My first reaction to all this is an immediate *tu quoque*: well, it’s not like *statistical practice *doesn’t fall victim to those issues either. What we want to learn from our data is not just some arbitrary set of statistical values: we want to discover *phenomena about the world*. If the visual dispersion of points isn’t always a great proxy for correlation, it’s not like r values are always great proxies for what we actually care about (like, say, a predictable causal connection between two variables), either. One of my favorite papers with the excellent title “*The earth is flat (p > 0.05): significance thresholds and the crisis of unreplicable research*” has a whole chunk about how statistical variables like p-values don’t capture the useful properties we want them to, but are often treated like magic incantations. We can’t visually estimate p-values? Good! Who says I want to? But this is all just an immediate bristly defensive reaction; I think a more productive lens is to look at *alignment. *Okay, visual and statistical judgments don’t align? Sure, but *when* don’t they align, *where* do these processes break down, and *why*? Which of these visual judgments are “good enough for government work:” reliable in enough cases, for enough data sets, and with enough precision, that we can use them in the frequent scenarios where we don’t have a statistician at the ready?

Hopefully now, all these paragraphs later, you have an idea of the baggage I was carrying around for the actual paper I want to discuss today. I think it’s a pretty simple paper: we gave people a bunch of univariate visualizations like histograms or dot plots, and then asked them to fit gaussian curves to the data by dragging a slider around to adjust the mean and standard deviation. That’s the *what*, but I think the *why* (which reviewers kept asking us to cut for being a distraction, but I really think it’s key to why you’d want to even run these kinds of studies) is worth discussing: we wanted to build some trust in visual statistics, for basic and then increasingly complicated statistics until, eventually, we know when and how to intervene as designers to be confident that our target audience is pulling out “good enough” conclusions from the charts we give them. You can either go fully towards a shining future in which you don’t need to be an over-educated weirdo to accurately assess statistical claims made in the media (or even in scientific papers), or even the more modest goal of figuring out when and how to augment or replace *textual* *statistical *arguments with *visual statistical *ones (and yes, both statistics and visualizations are implicitly or explicitly arguments), but in either case there’s a necessity here of seeing how, and how well, people estimate statistical information from charts.

So what did we find? How close are we to a visual statistics promised land?
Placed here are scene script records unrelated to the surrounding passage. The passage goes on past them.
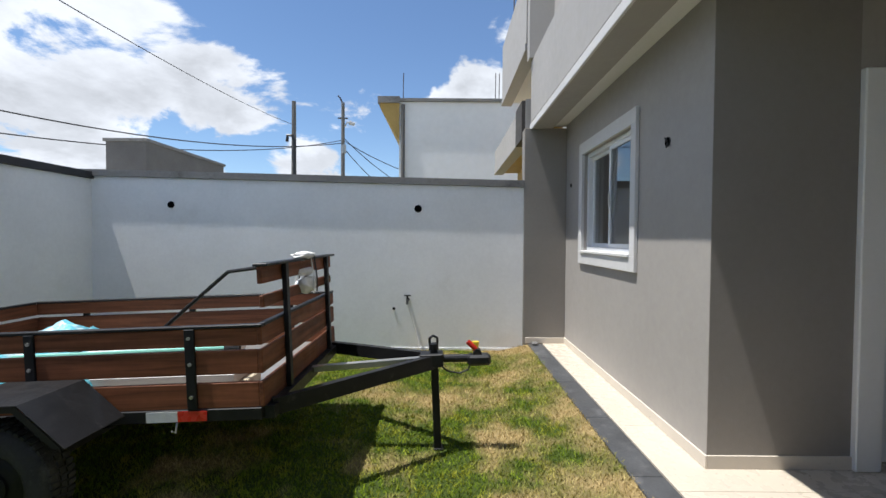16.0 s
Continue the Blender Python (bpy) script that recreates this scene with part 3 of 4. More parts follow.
for x0, x1, y in ((W[0] + 0.04, mid + 0.02, wy + 0.018), (mid - 0.02, W[1] - 0.04, wy - 0.018)):
    sash = part("sash", box(x0, x0 + 0.038, y - 0.014, y + 0.014, W[2] + 0.05, W[3] - 0.04, 0.003), ALU_FRAME, win)
    for a, b, c, d in ((x1 - 0.038, x1, W[2] + 0.05, W[3] - 0.04), (x0 + 0.038, x1 - 0.038, W[3] - 0.075, W[3] - 0.04), (x0 + 0.038, x1 - 0.038, W[2] + 0.05, W[2] + 0.09)):
        part("sash_bar", box(a, b, y - 0.014, y + 0.014, c, d, 0.003), ALU_FRAME, sash)
    pane = part("pane", box(x0 + 0.036, x1 - 0.036, y - 0.003, y + 0.003, W[2] + 0.088, W[3] - 0.073), GLASS, sash, "clear window glass")
    pane.visible_shadow = False
part("pull", box(mid - 0.012, mid + 0.006, wy + 0.033, wy + 0.045, 1.68, 1.80, 0.003), LABEL_WHITE, win, "white sash pull")
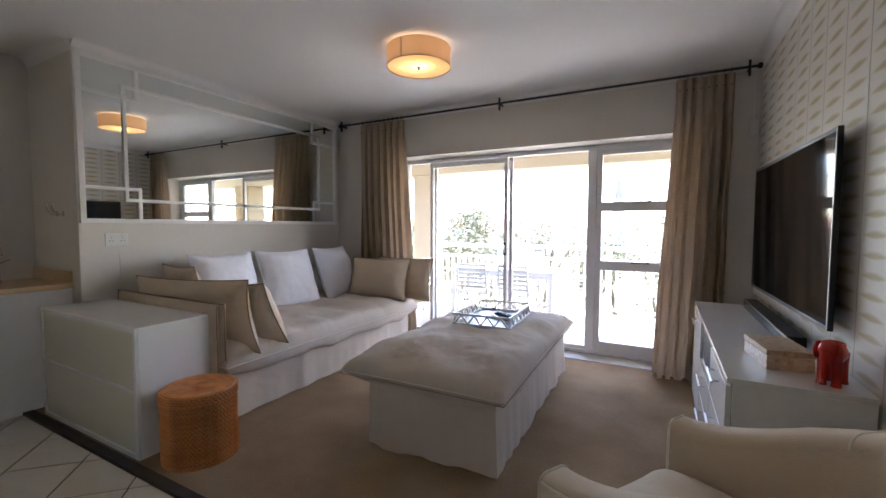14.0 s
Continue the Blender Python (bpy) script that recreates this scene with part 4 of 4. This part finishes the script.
# ---- balcony ----
setting("balcony_floor", box(-6.0, 1.5, YF + 0.36, 15.3, -0.25, -0.03), M_DECK, "sunlit pale tiled balcony floor", "balcony")
bm = box(-6.2, 1.7, YF + 0.36, 15.45, 2.62, 2.8)
box(-6.2, 1.7, 14.9, 15.3, 2.27, 2.62, 0.01, bm)
setting("balcony_roof", bm, M_BALC, "cream balcony roof with a deep edge beam", "roof")
setting("balcony_column", box(-4.75, -4.35, 14.9, 15.28, -0.03, 2.268, 0.02), M_BALC, "cream plastered balcony column", "column")
setting("wall_balcony_west", box(-6.2, -6.0, YF + 0.36, 15.3, -0.3, 2.62), M_BALC, "cream balcony side wall", "wall")
sp = thing("stone_pillar", "sandstone block pillar on the balcony", "pillar", (0.35, 14.95, -0.03), kind="structure")
rnd = random.Random(4)
for r in range(12):
    z = r * 0.19
    cuts = [-0.25, rnd.uniform(-0.12, 0.12), 0.25]
    for a, b in zip(cuts, cuts[1:]):
        part("stone", box(a + 0.004, b - 0.004, -0.22 + rnd.uniform(-0.012, 0.012), 0.22, z + 0.004, z + 0.186, 0.012), M_STONE, sp)
part("mortar_core", box(-0.24, 0.24, -0.2, 0.2, 0, 2.295), M_GROUT, sp)


def balustrade(name, label, x0, x1, y, z):
    b = thing(name, label, "balustrade", (0, y, z))
    part("top_rail", box(x0, x1, -0.045, 0.045, 1.02, 1.07, 0.012), M_PATIO, b)
    part("upper_rail", box(x0, x1, -0.02, 0.02, 0.84, 0.88, 0.006), M_PATIO, b)
    part("bottom_rail", box(x0, x1, -0.02, 0.02, 0.09, 0.13, 0.006), M_PATIO, b)
    me = mesh_of("baluster", box(-0.02, 0.02, -0.018, 0.018, 0.13, 0.84, 0.005), M_PATIO)
    x = x0 + 0.07
    while x < x1:
        shared("baluster", me, b, (x, 0, 0))
        x += 0.115
    x = x0
    while x < x1 + 0.01:
        part("post", box(x - 0.04, x + 0.04, -0.04, 0.04, 0.0, 1.02, 0.006), M_PATIO, b)
        x += (x1 - x0) / 3


balustrade("balustrade", "white timber balcony balustrade in bright light", -4.33, 0.08, 15.1, -0.03)
balustrade("walkway_balustrade", "white timber balustrade along the access walkway", -5.9, 4.2, 0.35, -0.012)

tb = thing("patio_table", "white rectangular patio table on the balcony", "table", (-2.75, 14.42, -0.03))
part("tabletop", box(-0.80, 0.80, -0.42, 0.42, 0.715, 0.75, 0.008), M_PATIO, tb)
for x in (-0.77, 0.71):
    for y in (-0.39, 0.33):
        part("leg", box(x, x + 0.06, y, y + 0.06, 0.0, 0.714, 0.005), M_PATIO, tb)
part("apron", box(-0.71, 0.71, -0.38, -0.355, 0.65, 0.714), M_PATIO, tb)


def patio_chair():
    c = thing("patio_chair", "white slat-backed metal patio chair", "chair", (0, 0, 0), 0, "patio chairs round the table")
    for s in (-0.22, 0.22):
        part("leg", tube([(s, 0.22, 0), (s * 0.95, 0.2, 0.44)], 0.013, 8), M_PATIO, c)
        part("back_post", tube([(s, -0.26, 0), (s * 0.95, -0.2, 0.44), (s * 0.92, -0.27, 0.86)], 0.013, 8), M_PATIO, c)
        part("armrest", tube([(s * 1.1, 0.2, 0.44), (s * 1.15, 0.2, 0.64), (s * 1.15, -0.1, 0.66), (s * 0.95, -0.24, 0.64)], 0.012, 8), M_PATIO, c)
    me = mesh_of("back_slat", box(-0.2, 0.2, -0.006, 0.006, -0.018, 0.018, 0.003), M_PATIO)
    for k in range(6):
        z = 0.53 + k * 0.062
        shared("back_slat", me, c, (0, -0.2 - 0.07 * (z - 0.44) / 0.42, z), (10, 0, 0))
    for k in range(6):
        part("seat_slat", box(-0.22, 0.22, -0.2 + k * 0.072, -0.14 + k * 0.072, 0.43, 0.445, 0.003), M_PATIO, c)
    return c


pc = patio_chair()
pc.matrix_world = pose(-3.05, 13.95, -0.03, 0, 0, 4)
for x, y, a in ((-2.42, 13.97, -5), (-1.72, 14.35, 85), (-3.85, 14.4, -92)):
    copy_thing(pc, pose(x, y, -0.03, 0, 0, a))

# ---- garden and distance ----
bm = bmesh.new()
bmesh.ops.create_grid(bm, x_segments=40, y_segments=40, size=1500)
for v in bm.verts:
    v.co.z = -3.4 + (0.5 * noise.noise(v.co * 0.02) if v.co.length > 60 else 0)
setting("ground", bm, M_GROUND, "dry grassy ground below the balcony", "ground")


def tree(label, x, y, h, spread, leaves, seed):
    rnd = random.Random(seed)
    t = thing("tree", label, "tree", (x, y, -3.4), 0, "garden trees")
    wood_ = bmesh.new()
    tips = []

    def grow(p, d, length, r, depth):
        pts, rs = [p.copy()], [r]
        q = p.copy()
        for k in range(4):
            d = (d + Vector((rnd.uniform(-1, 1), rnd.uniform(-1, 1), rnd.uniform(-0.4, 0.7))) * 0.22).normalized()
            q = q + d * length / 4
            pts.append(q.copy())
            rs.append(r * (1 - 0.13 * (k + 1)))
        tube(pts, rs, 6 if depth < 2 else 4, wood_)
        if depth < 4:
            for k in range(3 if depth else 5):
                nd = (d + Vector((rnd.uniform(-1, 1), rnd.uniform(-1, 1), rnd.uniform(-0.3, 0.6))) * spread).normalized()
                grow(pts[rnd.randint(2, 4)], nd, length * rnd.uniform(0.55, 0.8), rs[-1] * 0.7, depth + 1)
        if depth >= 2:
            tips.extend(pts[1:])

    grow(Vector((0, 0, 0)), Vector((0, 0, 1)), h * 0.42, h * 0.028, 0)
    part("trunk", wood_, M_BARK, t, "", True)
    verts, faces = [], []
    for p in tips:
        for k in range(leaves):
            c = p + Vector((rnd.gauss(0, 0.22), rnd.gauss(0, 0.22), rnd.gauss(0, 0.2)))
            a = Vector((rnd.uniform(-1, 1), rnd.uniform(-1, 1), rnd.uniform(-0.6, 0.6))).normalized() * rnd.uniform(0.05, 0.11)
            b = a.orthogonal().normalized() * rnd.uniform(0.025, 0.05)
            i = len(verts)
            verts += [c - a, c + b, c + a, c - b]
            faces.append((i, i + 1, i + 2, i + 3))
    if faces:
        me = bpy.data.meshes.new("crown")
        me.from_pydata(verts, [], faces)
        me.materials.append(M_LEAF)
        ob = new("crown", me)
        ob.parent = t
        ob["kind"] = "stuff"


tree("leafy garden tree beyond the balustrade", -6.5, 23.0, 5.4, 0.9, 3, 3)
tree("leafy garden tree beyond the balustrade", -9.5, 27.0, 6.0, 0.9, 5, 5)
tree("bare-branched garden tree beyond the balustrade", -4.0, 21.5, 6.6, 0.8, 1, 8)
tree("leafy garden tree beyond the balustrade", -2.2, 26.0, 4.8, 0.9, 5, 11)
tree("leafy garden tree beyond the balustrade", 1.5, 24.0, 5.0, 0.9, 6, 12)
tree("leafy garden tree beyond the balustrade", -13.5, 30.0, 6.0, 0.9, 8, 14)

tree("bare-branched garden tree beyond the balustrade", -7.6, 20.5, 5.2, 1.0, 5, 31)
tree("bare-branched garden tree beyond the balustrade", -1.0, 20.0, 5.4, 1.0, 1, 37)
tree("bare-branched garden tree beyond the balustrade", -5.2, 19.2, 5.0, 1.1, 1, 41)

ch = thing("church_tower", "distant grey church tower with a pointed spire", "church tower", (-10.5, 118.0, -3.4))
part("tower", box(-1.2, 1.2, -1.2, 1.2, 0, 11.5, 0.05), M_EXT, ch)
part("spire", lathe([(1.15, 11.5), (0.75, 14.0), (0.0, 20.0)], 8), M_SLATE, ch)
for s in (-1, 1):
    part("pinnacle", lathe([(0.25, 11.4), (0.22, 12.6), (0.0, 14.0)], 6, loc=(s * 1.0, -1.0, 0)), M_SLATE, ch)
for x, y, w, d, h, g in ((-22, 75, 14, 9, 3.6, 0), (3, 70, 12, 9, 3.4, 10), (-48, 95, 18, 10, 4.5, -8)):
    hs_ = thing("house", "distant low house with a faded hipped roof", "house", (x, y, -3.4), g, "distant houses")
    part("wall", box(-w / 2, w / 2, -d / 2, d / 2, 0, h, 0.02), M_WALL, hs_)
    rf = bmesh.new()
    a = [rf.verts.new(p) for p in ((-w / 2 - 0.4, -d / 2 - 0.4, h), (w / 2 + 0.4, -d / 2 - 0.4, h), (w / 2 + 0.4, d / 2 + 0.4, h), (-w / 2 - 0.4, d / 2 + 0.4, h), (-w / 4, 0, h + 2.2), (w / 4, 0, h + 2.2))]
    for f in ((0, 1, 5, 4), (1, 2, 5), (2, 3, 4, 5), (3, 0, 4), (3, 2, 1, 0)):
        rf.faces.new([a[k] for k in f])
    part("roof", rf, M_ROOF, hs_)
    for k in range(3):
        wx = -w / 3 + k * w / 3
        wd = part("window", box(wx - 0.6, wx + 0.6, -d / 2 - 0.03, -d / 2 + 0.02, 0.9, 2.2), M_GREYSCREEN, hs_)
        part("window_frame", box(wx - 0.68, wx + 0.68, -d / 2 - 0.05, -d / 2 - 0.031, 0.8, 0.9), M_WHITE, wd)

# ---- pieces: wall panels and floor tiles ----
def panel_piece(width):
    """One upright strip of the right-hand wall with eased edges."""
    g, e = 0.0042, 0.002
    rings = []
    for o, x in ((0.0, 0.0006), (0.0, 0.0)):
        rings.append([(x, g + o, 0.001), (x, width - g - o, 0.001), (x, width - g - o, CEIL - 0.001), (x, g + o, CEIL - 0.001)])
    t = loft(rings, None, closed=True)
    t.verts.ensure_lookup_table()
    t.faces.new(t.verts[-4:])
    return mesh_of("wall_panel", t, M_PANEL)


piece = panel_piece(PITCH)
y = Y0P
while y < YF - 0.01:
    w = min(PITCH, YF - y)
    shared("wall_panel", piece if w == PITCH else panel_piece(w), wall_right, (0, y, 0))
    y += PITCH

HD, X0T, Y0T = 0.2475, -0.545, 6.503
whole = None
for i in range(-18, 4):
    for j in range(-16, 16):
        if (i + j) % 2 == 0:
            continue
        cx, cy = X0T + i * HD * 1.018, Y0T + j * HD
        hd = HD - 0.0045
        dia = [(cx + hd, cy), (cx, cy + hd), (cx - hd, cy), (cx, cy - hd)]
        for x0, x1, y0, y1 in ((XL + 0.001, -0.001, YD + 0.11, YB), (XK, -0.001, YB, 9.543)):
            poly = clip_poly(dia, x0, x1, y0, y1)
            if len(poly) < 3:
                continue
            area = abs(sum(p[0] * q[1] - q[0] * p[1] for p, q in zip(poly, poly[1:] + poly[:1]))) / 2
            if area < 0.0015:
                continue
            full = area > 2 * hd * hd - 1e-6
            if full and whole:
                shared("floor_tile", whole, floor, (cx, cy, 0))
                continue
            t = bmesh.new()
            mx, my = sum(p[0] for p in poly) / len(poly), sum(p[1] for p in poly) / len(poly)
            if full:
                mx, my = cx, cy
            ring = lambda k, z: [(p[0] - mx - k * (p[0] - mx), p[1] - my - k * (p[1] - my), z) for p in poly]
            loft([ring(0, -0.006), ring(0, -0.0015), ring(0.012, 0.0)], t, closed=True)
            t.verts.ensure_lookup_table()
            t.faces.new(t.verts[-len(poly):])
            me = mesh_of("floor_tile", t, M_TILE)
            if full:
                whole = me
            shared("floor_tile", me, floor, (mx, my, 0))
If I had to summarize it, I’d say it’s **when you ask visual questions, you get visual answers . **That is, the form of the visualization you present naturally influences the way that people extract information from it. This might sound obvious (and maybe it is), but I do think it puts paid to a particular theory of visual statistics as some sort of direct access to a statistical quantity. Rather than looking at a chart and saying: “from the arrangement of points, I can tell that the standard deviation must be approximately this value,” I think (but would be very excited to run some studies to investigate) that there’s an intermediary step where the visual patterns we pull out (say, cluster centroids or regions of high density) are mentally and perhaps even consciously converted to statistical quantities, with all the sort of estimation and anchoring and adjustment inherent in such things.

As an example of what I mean, people were generally pretty good about estimating means, regardless of the visualizations we gave them. But they were especially good at this for box plots. And why shouldn’t they be? We were showing them samples from a unimodal Gaussian data, and the box plot has a nice line for showing the median that just so happens, for unimodal Gaussian data, to be pretty close to the mean. So if your visual statistical strategy is “put the middle of the distribution where the median line of the box plot is”, you’d probably do pretty well. But you’d maybe screw things up for distributions (say, those with super long tails, or more than one mode) where the mean and the median are less tightly connected. And in those cases, the visual strategies you’d follow with dot plots or histograms might prove more reliable.

But the result I thought was the most fun (so much so that it’s what I allude to in the title of this post) is what we are calling “the umbrella effect.” For means, people were pretty good. But for estimating spread, we found patterns of both habitual overestimation and underestimation, depending on the visualization we showed. There was a bit of underestimation in box plots, and relatively more overestimation in dot plots, strip plots, and histograms. Here’s what I mean: here’s all the participant responses for the same data set in gray, centered around the true mean, and with the true distribution in red:

It’s here where “ask a visual question, get a visual answer” strikes again: we suspect (and I should emphasize here that this is, indeed, speculation) that people wanted to *fit all of the points “inside” the curve*. The curve needs to shelter everything, like an umbrella protecting all the points it contains. For box plots there’s less stuff that needs to fit, and the ends of the whiskers don’t capture all the action in the tails, so a little underestimation is to be expected. But for the dot plots, where there’s a bunch of points in the center, participants went pretty wide to fit as much as possible under their umbrellas.

So what? Do these errors and biases dash the hopes of democratized, visual statistics-based understand of data? I don’t think so, but it should hopefully dash one’s hopes that such a project will be easy, or will consist of just throwing the status quo of statistical graphics at the problem and calling it good. We might need crazier “xenographics” that more directly encode the statistics we don’t trust people to visually estimate in standard graphics. But I also think that it requires thinking not just of visualization as encoding *data* into pictures, but also how we can encode *questions* and *assumptions* into these same pictures: we might need to visualize *priors* with the same care that we visualize *results. *Or, we may need to make sure that the visualizations we show are better aligned with the statistical quantities and models of interest, and that visual conclusions match the statistical ones (I think confidence intervals are a particularly perverse case, where the visual overlap or non-overlap of the confidence intervals may or may not say anything definitive statistical significance of differences). There’s a lot of work ahead of us that moves from the world of graphical perception and time and error experimentation and into design and theory.